Looking further into the future, Farrugia detailed a vision for an open, modern, and highly accessible Parliament that actively speaks the language of younger generations without losing its inherent dignity. He championed bolder engagement in civic education, direct meetings with students, better digital accessibility for persons with disabilities, and the strategic integration of artificial intelligence and new technology.

He stressed that Malta's voice on the international stage-defending humanitarian law, protecting human life, and building diplomatic bridges despite the country's small geographic size-relies entirely on its domestic credibility. That international trust, he noted, cannot be built overnight or through empty declarations, but through presence, consistency, and seriousness.

The outgoing Speaker did not hold back when addressing the internal failures of current and aspiring lawmakers, firmly stating that respect cannot be demanded from the public if MPs allow trust to be broken by petty attitudes.

He directly challenged the chamber on unjustified absenteeism, noting that politicians cannot ask for seriousness if their words are used as weapons instead of instruments of truth.
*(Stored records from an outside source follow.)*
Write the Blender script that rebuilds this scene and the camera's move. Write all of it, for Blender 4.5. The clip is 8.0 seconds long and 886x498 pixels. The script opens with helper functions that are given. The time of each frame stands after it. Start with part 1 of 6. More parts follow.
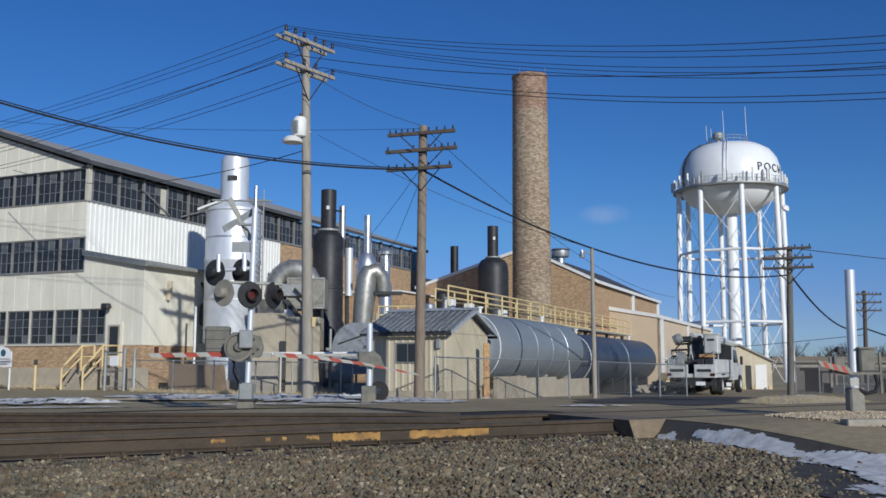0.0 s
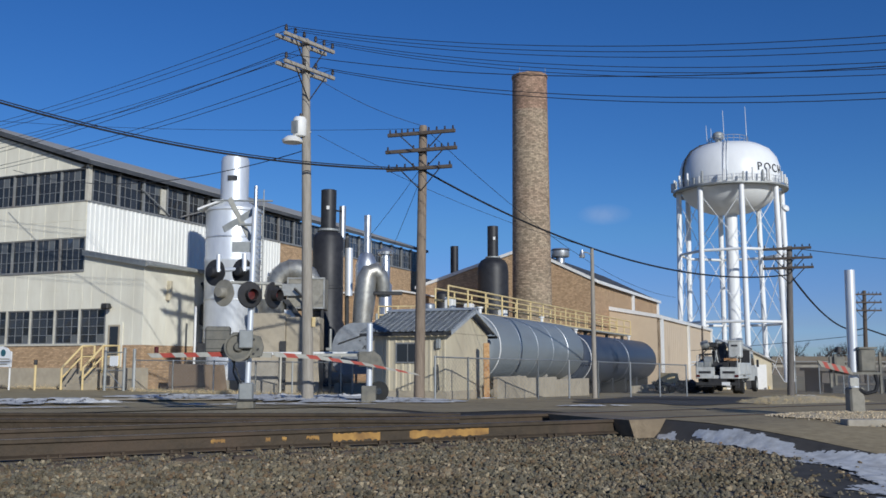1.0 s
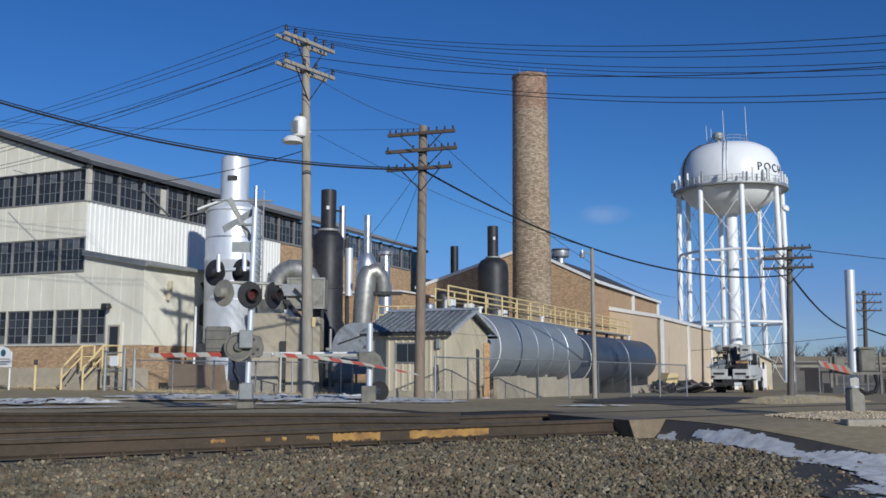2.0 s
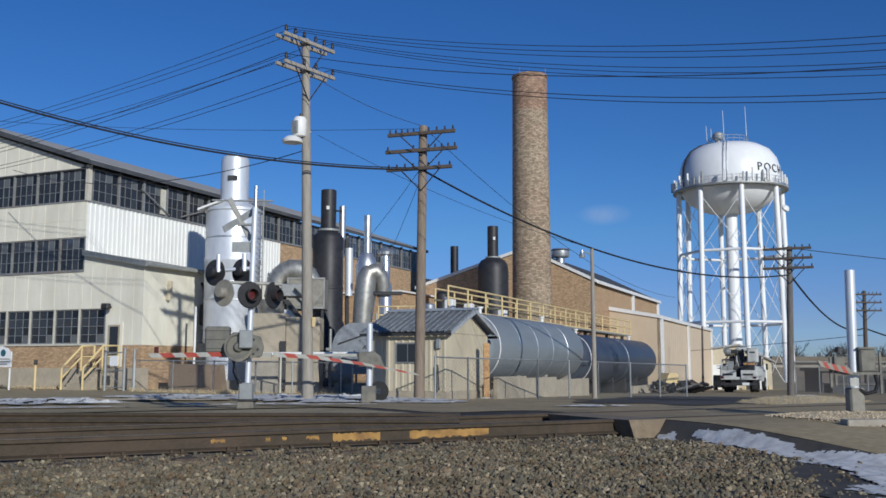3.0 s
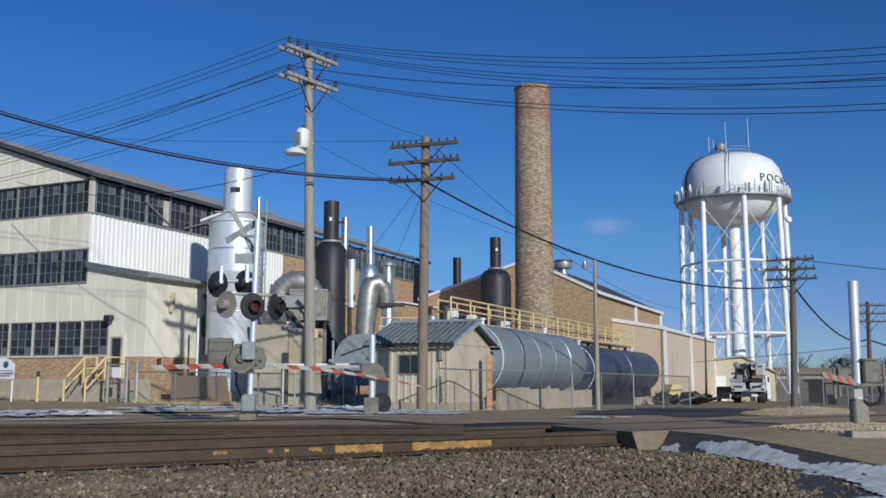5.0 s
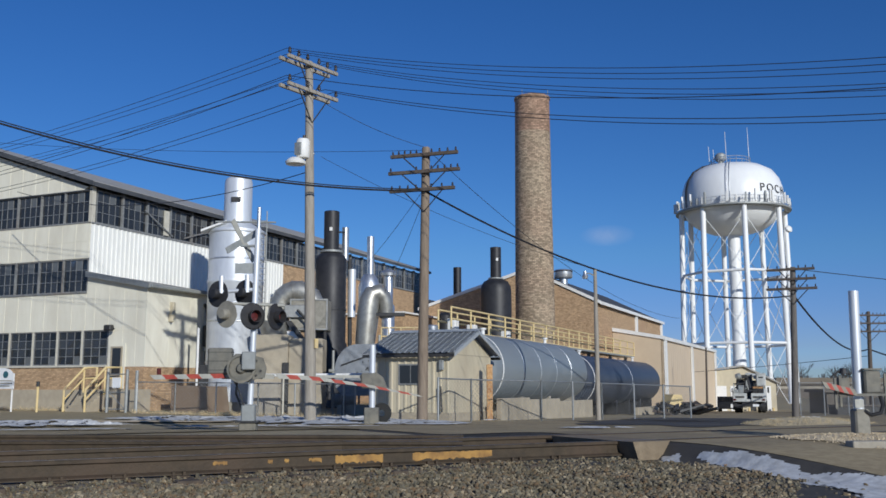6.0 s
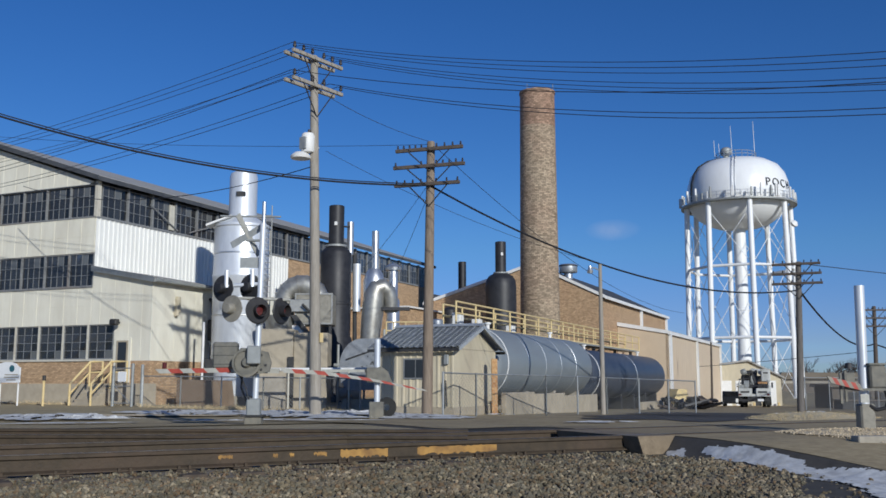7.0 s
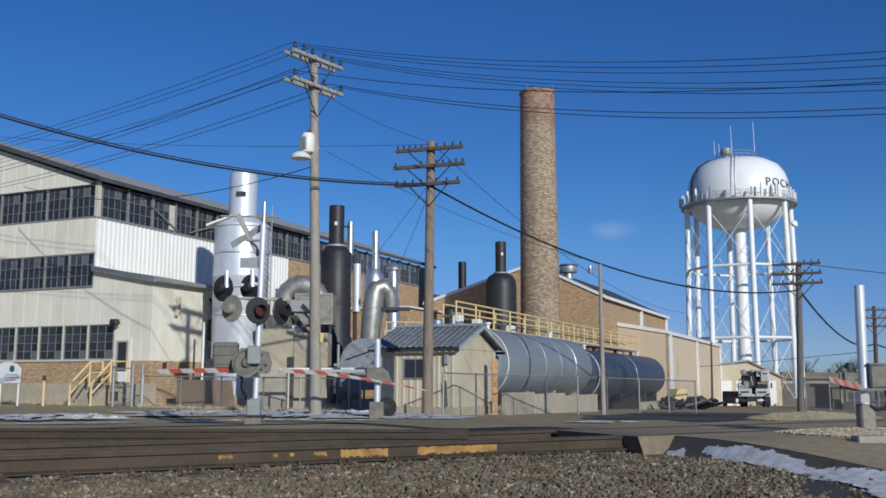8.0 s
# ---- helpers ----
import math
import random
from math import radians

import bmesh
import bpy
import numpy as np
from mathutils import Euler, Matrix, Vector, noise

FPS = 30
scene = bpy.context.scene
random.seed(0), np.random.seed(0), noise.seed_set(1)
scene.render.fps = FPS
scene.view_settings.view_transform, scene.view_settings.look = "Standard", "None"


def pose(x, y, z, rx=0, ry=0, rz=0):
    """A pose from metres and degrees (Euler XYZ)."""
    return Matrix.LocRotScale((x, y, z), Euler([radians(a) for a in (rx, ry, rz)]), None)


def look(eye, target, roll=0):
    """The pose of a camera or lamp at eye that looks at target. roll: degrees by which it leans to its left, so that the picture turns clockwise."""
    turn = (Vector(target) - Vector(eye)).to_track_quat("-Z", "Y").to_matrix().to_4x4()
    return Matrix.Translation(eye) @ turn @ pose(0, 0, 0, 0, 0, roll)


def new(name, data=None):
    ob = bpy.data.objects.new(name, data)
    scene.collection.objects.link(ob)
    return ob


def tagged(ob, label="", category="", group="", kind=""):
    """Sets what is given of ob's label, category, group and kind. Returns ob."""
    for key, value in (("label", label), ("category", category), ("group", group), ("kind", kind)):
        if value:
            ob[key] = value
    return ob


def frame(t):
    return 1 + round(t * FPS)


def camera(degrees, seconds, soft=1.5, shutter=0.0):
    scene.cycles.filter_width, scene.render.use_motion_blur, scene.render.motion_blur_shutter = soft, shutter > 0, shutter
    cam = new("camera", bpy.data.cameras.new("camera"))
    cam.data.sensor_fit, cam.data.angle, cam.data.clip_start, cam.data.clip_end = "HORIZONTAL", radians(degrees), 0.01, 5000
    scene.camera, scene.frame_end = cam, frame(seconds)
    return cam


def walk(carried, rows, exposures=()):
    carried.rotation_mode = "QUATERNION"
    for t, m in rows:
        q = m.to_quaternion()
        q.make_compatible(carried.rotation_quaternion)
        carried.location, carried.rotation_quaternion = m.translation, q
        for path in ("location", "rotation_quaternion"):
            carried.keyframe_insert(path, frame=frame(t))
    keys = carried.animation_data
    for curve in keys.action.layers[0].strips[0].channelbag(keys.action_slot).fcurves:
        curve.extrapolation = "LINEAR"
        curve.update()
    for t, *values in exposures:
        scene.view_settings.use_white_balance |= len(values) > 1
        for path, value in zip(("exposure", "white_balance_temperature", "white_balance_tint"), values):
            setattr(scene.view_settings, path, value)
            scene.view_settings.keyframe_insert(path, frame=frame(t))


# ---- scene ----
# The camera stands at the roadside; it only swings a little.
EYE = (0.0, 0.0, 1.1)
cam = camera(50.57, 8.0, soft=1.6)


def aim(yaw, pitch, roll):
    """Camera turned yaw degrees to the right, pitch degrees up, roll clockwise."""
    return pose(*EYE, 0, 0, -yaw) @ pose(0, 0, 0, 90 + pitch) @ pose(0, 0, 0, 0, 0, roll)


PATH = [(0.0, aim(0.0, 7.108, 0.0)), (1.5, aim(0.0, 7.110, 0.0)), (3.0, aim(0.0, 7.113, 0.006)), (3.5, aim(0.051, 7.116, 0.015)),
        (4.0, aim(0.101, 7.263, -0.018)), (4.5, aim(-0.049, 7.472, 0.0)), (4.7, aim(-0.11, 7.56, -0.01)), (5.8, aim(-0.19, 8.40, -0.03)),
        (6.0, aim(-0.178, 8.402, -0.03)), (6.3, aim(-0.23, 8.38, 0.02)), (6.5, aim(-0.430, 8.207, 0.08)), (7.0, aim(-0.480, 8.064, 0.034)),
        (7.5, aim(-0.484, 8.067, 0.02)), (8.0, aim(-0.486, 8.065, 0.024))]
walk(cam, PATH, exposures=((0.0, -0.41, 5550, 8), (8.0, -0.41, 5550, 8)))

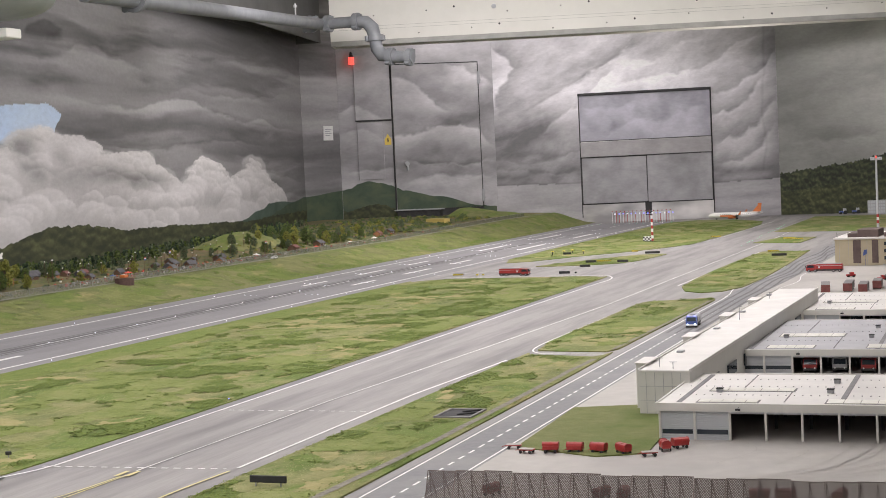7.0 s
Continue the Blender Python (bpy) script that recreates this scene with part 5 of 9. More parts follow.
painted("painted_wood", "storm", [(0.001, 0.245), (0.38, 0.25), (0.63, 0.29), (0.92, 0.32), (1.37, 0.318), (1.7, 0.29), (2.06, 0.26), (2.77, 0.255), (3.73, 0.235), (4.6, 0.215), (5.2, 0.235), (6.26, 0.24)], 0.0, "mural_wood", 0.012, 0.024, 0.085, seed=19, fray=0.12)
painted("painted_mountain", "pilaster", [(0.001, 0.365), (0.47, 0.40)], 0.0, "near_hill", 0.003)
painted("painted_mountain", "door", [(0.001, 0.40), (0.08, 0.415), (0.15, 0.455), (0.24, 0.475), (0.36, 0.452), (0.44, 0.43), (0.56, 0.37), (0.87, 0.31), (1.24, 0.21), (1.43, 0.19)], 0.0, "near_hill", 0.003, 0.008, 0.07, seed=20)
painted("painted_wood", "door", [(0.001, 0.2), (0.3, 0.26), (0.6, 0.18), (1.43, 0.1)], 0.0, "mural_wood", 0.006, 0.03, 0.06, seed=21)
painted("painted_wood", "grey", [(0.002, 0.375), (0.25, 0.405), (0.5, 0.44), (1.2, 0.54), (4.4, 0.60)], 0.0, "dark_wood", 0.003, 0.04, 0.035, seed=22, spiky=True)
painted("painted_hedge", "grey", [(0.002, 0.2), (0.6, 0.25), (1.2, 0.32), (4.4, 0.3)], 0.0, "mural_wood", 0.006, 0.03, 0.06, seed=23)

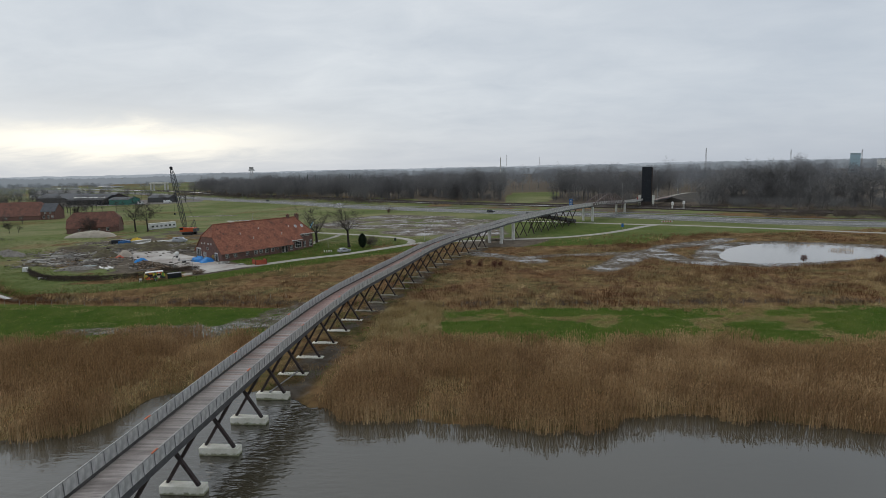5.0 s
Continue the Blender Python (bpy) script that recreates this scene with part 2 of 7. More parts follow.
def fbm(x, y, s):
    return (vnoise(x, y, s) + 0.5 * vnoise(x + 37, y + 11, s / 2.1) + 0.25 * vnoise(x + 91, y + 57, s / 4.3)) / 1.75


def sstep(a, b, x):
    t = np.clip((x - a) / (b - a), 0, 1)
    return t * t * (3 - 2 * t)


def seg_dist(x, y, pts):
    """Distance of points to a polyline."""
    d = np.full(np.shape(x), 1e9)
    for (x0, y0), (x1, y1) in zip(pts[:-1], pts[1:]):
        dx, dy = x1 - x0, y1 - y0
        t = np.clip(((x - x0) * dx + (y - y0) * dy) / (dx * dx + dy * dy), 0, 1)
        d = np.minimum(d, np.hypot(x - x0 - t * dx, y - y0 - t * dy))
    return d


def inside(x, y, poly):
    """Signed distance to a polygon, negative inside."""
    d = seg_dist(x, y, list(poly) + [poly[0]])
    c = np.zeros(np.shape(x), bool)
    for (x0, y0), (x1, y1) in zip(poly, list(poly[1:]) + [poly[0]]):
        c ^= ((y0 > y) != (y1 > y)) & (x < (x1 - x0) * (y - y0) / (y1 - y0 + 1e-12) + x0)
    return np.where(c, -d, d)


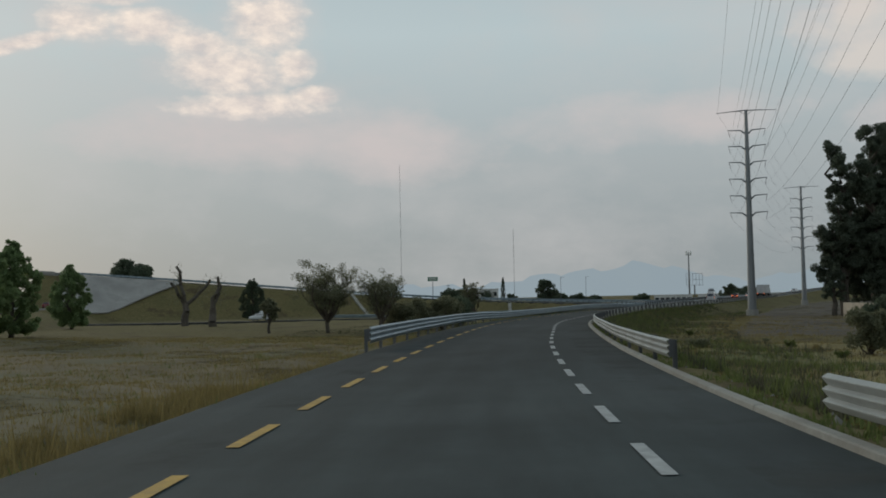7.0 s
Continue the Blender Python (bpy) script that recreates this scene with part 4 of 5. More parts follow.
bm_ = bmesh.new()
box_bm(bm_, (0.7, 0.34, 1.15), pose(0, 0, 0.25), 0.03)
MEDIAN_BLOCK = bpy.data.meshes.new("block")
bm_.to_mesh(MEDIAN_BLOCK)
bm_.free()
MEDIAN_BLOCK.materials.append(DARK_RAIL)
median_rail()
guard_rail("dark guard rail beyond the second carriageway", OPP, 70, 353, -9.0, 1, (DARK_RAIL, 2, 0.40, 0.74))
CHANNEL = surface("bleached_concrete", (0.36, 0.365, 0.35), (0.52, 0.52, 0.50), 0.5, 0.9, 0.3, 20, third=(0.24, 0.24, 0.22), third_scale=0.35, third_amount=0.6)
tagged(ribbon("drainage_channel", MAIN, 7, 117, [(7, -11.2), (71, -10.2), (117, -8.2)], [(7, -6.5), (117, -6.7)], 0.02, CHANNEL, thick=0.3), "pale concrete drainage channel in the median", "channel", kind="structure")
for x, y0, x1, y1 in ((131.6, 379.5, 130.3, 390.6), (152.5, 341.0, 163.5, 362.9)):
    p0, p1 = Vector((x, y0, ground_at(x, y0) + 0.12)), Vector((x1, y1, ground_at(x1, y1) + 0.2))
    verts, faces = [], []
    for k in range(17):
        q = p0.lerp(p1, k / 16)
        zz = max(ground_at(q.x - 0.42, q.y), ground_at(q.x + 0.42, q.y)) + 0.3
        verts += [(q.x - 0.42, q.y, zz), (q.x + 0.42, q.y, zz)]
        if k:
            faces.append((2 * k - 2, 2 * k - 1, 2 * k + 1, 2 * k))
    ch = mesh("drain_chute", verts, faces, CURB)
    ch.modifiers.new("thick", "SOLIDIFY").thickness = 0.3
    tagged(ch, "pale concrete drain chute down the grass bank", "drain", "drain chutes on the bank")

# ---- posts and debris on the gore ----
POST_WHITE = surface("white_plastic_post", (0.5, 0.5, 0.47), (0.66, 0.66, 0.62), 2.0, 0.6, 0.0)


def delineator(x, y):
    root = thing("delineator_post", pose(x, y, ground_at(x, y), 0, 3, 0), "short white roadside marker post", "marker post", "marker posts along the grass")
    bm = bmesh.new()
    tube(bm, (0, 0, -0.15), (0, 0, 0.85), 0.06, 0.055, 10)
    bmesh.ops.create_cone(bm, cap_ends=True, segments=10, radius1=0.055, radius2=0.02, depth=0.04, matrix=pose(0, 0, 0.87))
    part("shaft", bm, POST_WHITE, root)
    bm = bmesh.new()
    tube(bm, (0, 0, 0.6), (0, 0, 0.68), 0.062, 0.062, 10)
    part("band", bm, STEEL_DARK, root)


for x, y in ((17.4, 100.2), (20.8, 125.9), (23.9, 147.0), (26.3, 162.7), (30.2, 186.2), (33.3, 209.7)):
    delineator(x, y)


def bollard(x, y, h):
    root = thing("fence_stump", pose(x, y, ground_at(x, y), 0, 2, 20), "short weathered grey concrete stump beside the sign", "post", "stumps round the sign")
    bm = bmesh.new()
    box_bm(bm, (0.17, 0.17, h + 0.2), pose(0, 0, h / 2 - 0.1), 0.02)
    part("shaft", bm, CONCRETE, root)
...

He argued that when the speed of online media replaces the weight of argument, and when partisanship conceals the truth, the institution fails the standards that the Maltese people expect from a mature Republic.

Closing his address with a poignant reminder that Parliament is nobody's personal property - belonging neither to the Government, the Opposition, the Speaker, nor a single generation - Farrugia challenged the incoming lawmakers to remember that political autonomy and broadcasting transparency demand less theatricality and greater responsibility, ensuring the people's voice is never shut behind a closed door or an elite procedure.